### Stored data
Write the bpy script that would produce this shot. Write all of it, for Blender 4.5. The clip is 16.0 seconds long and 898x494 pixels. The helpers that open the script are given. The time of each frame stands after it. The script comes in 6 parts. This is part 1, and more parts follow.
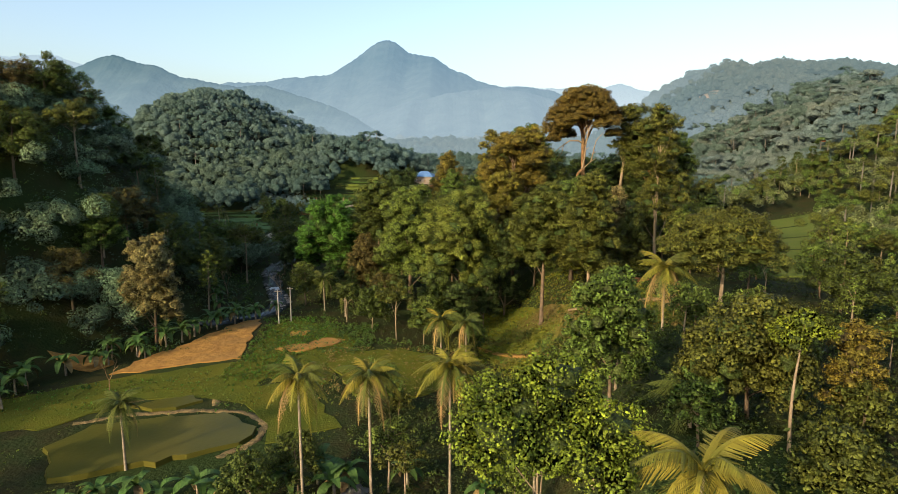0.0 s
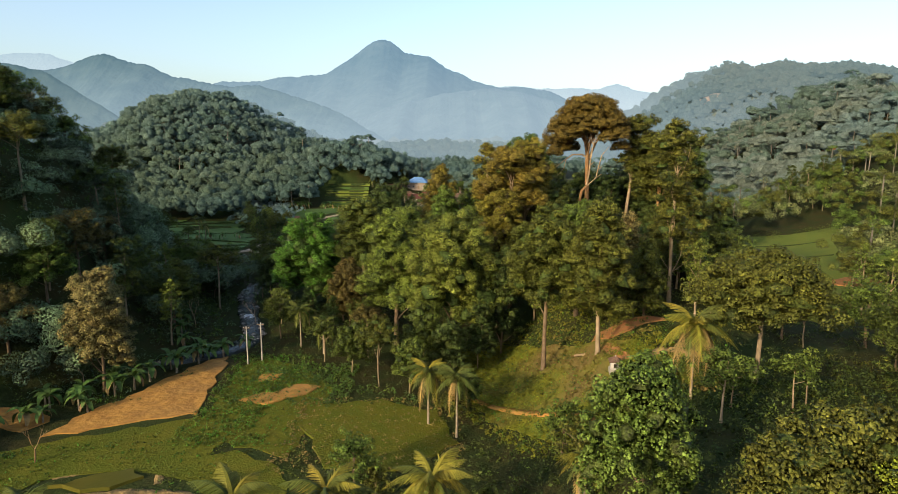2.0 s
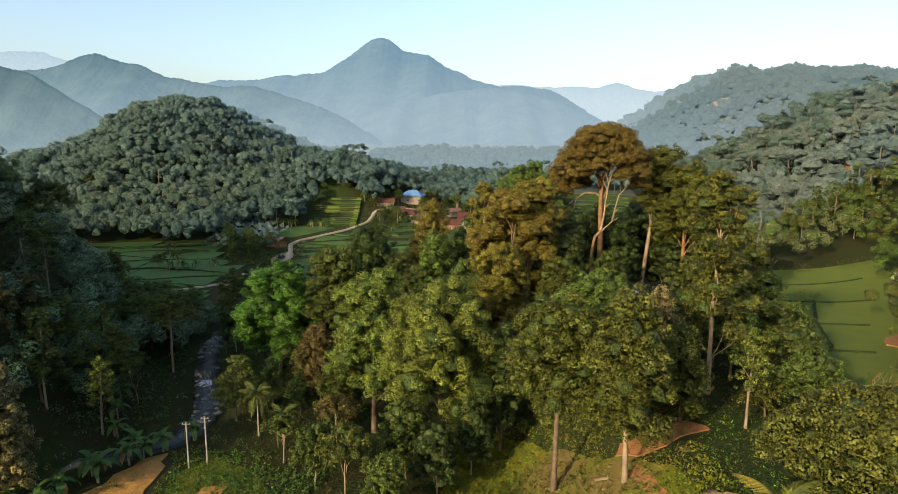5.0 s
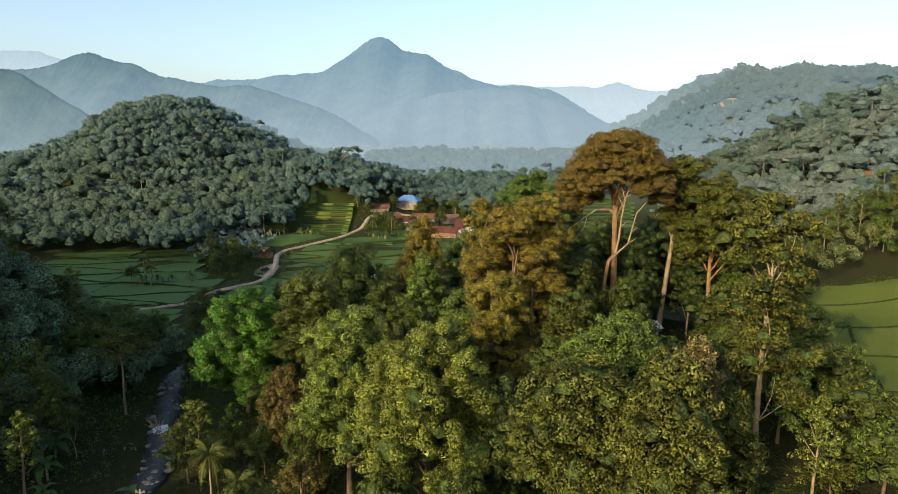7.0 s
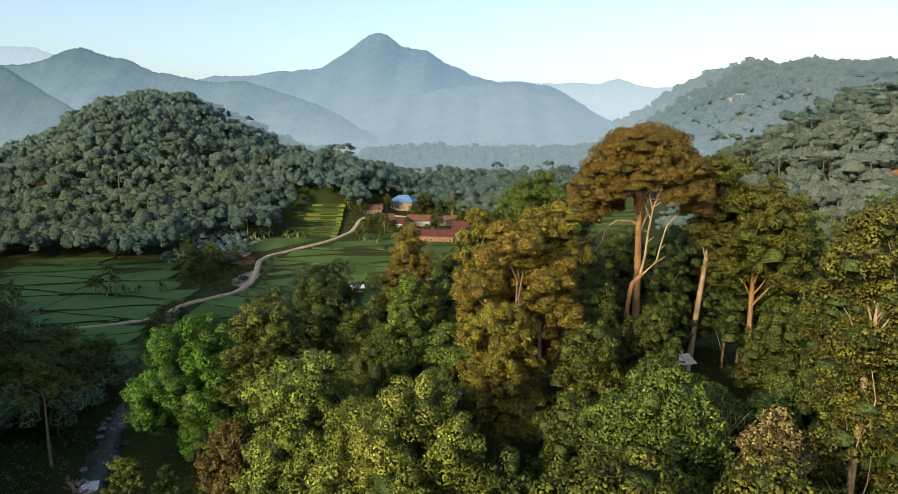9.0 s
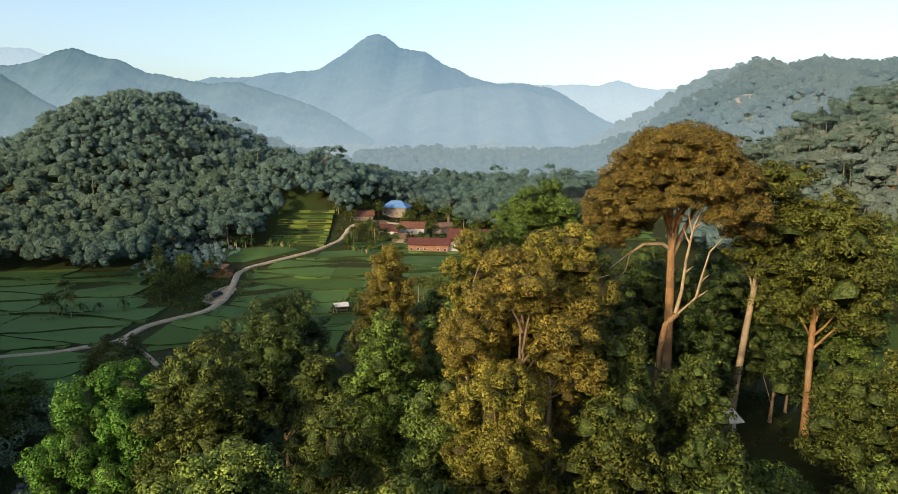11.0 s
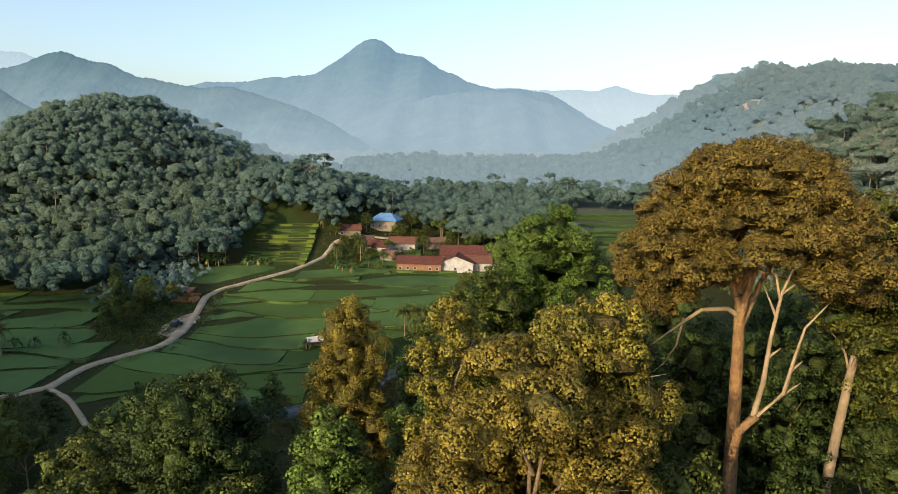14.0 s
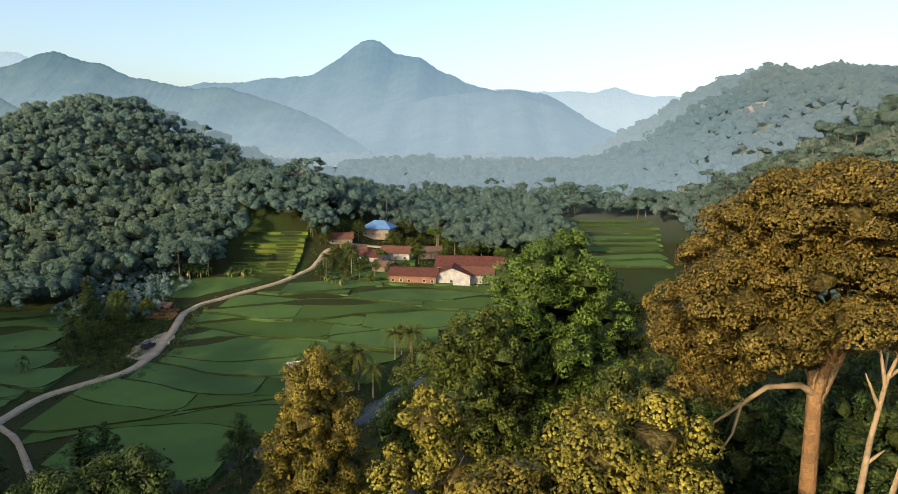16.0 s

### Exercise
Keep the pictures out of the copy and return the rest of the data above exactly.

### Result
Write the bpy script that would produce this shot. Write all of it, for Blender 4.5. The clip is 16.0 seconds long and 898x494 pixels. The helpers that open the script are given. The time of each frame stands after it. The script comes in 6 parts. This is part 1, and more parts follow.
0.0 s
2.0 s
5.0 s
7.0 s
9.0 s
11.0 s
14.0 s
16.0 s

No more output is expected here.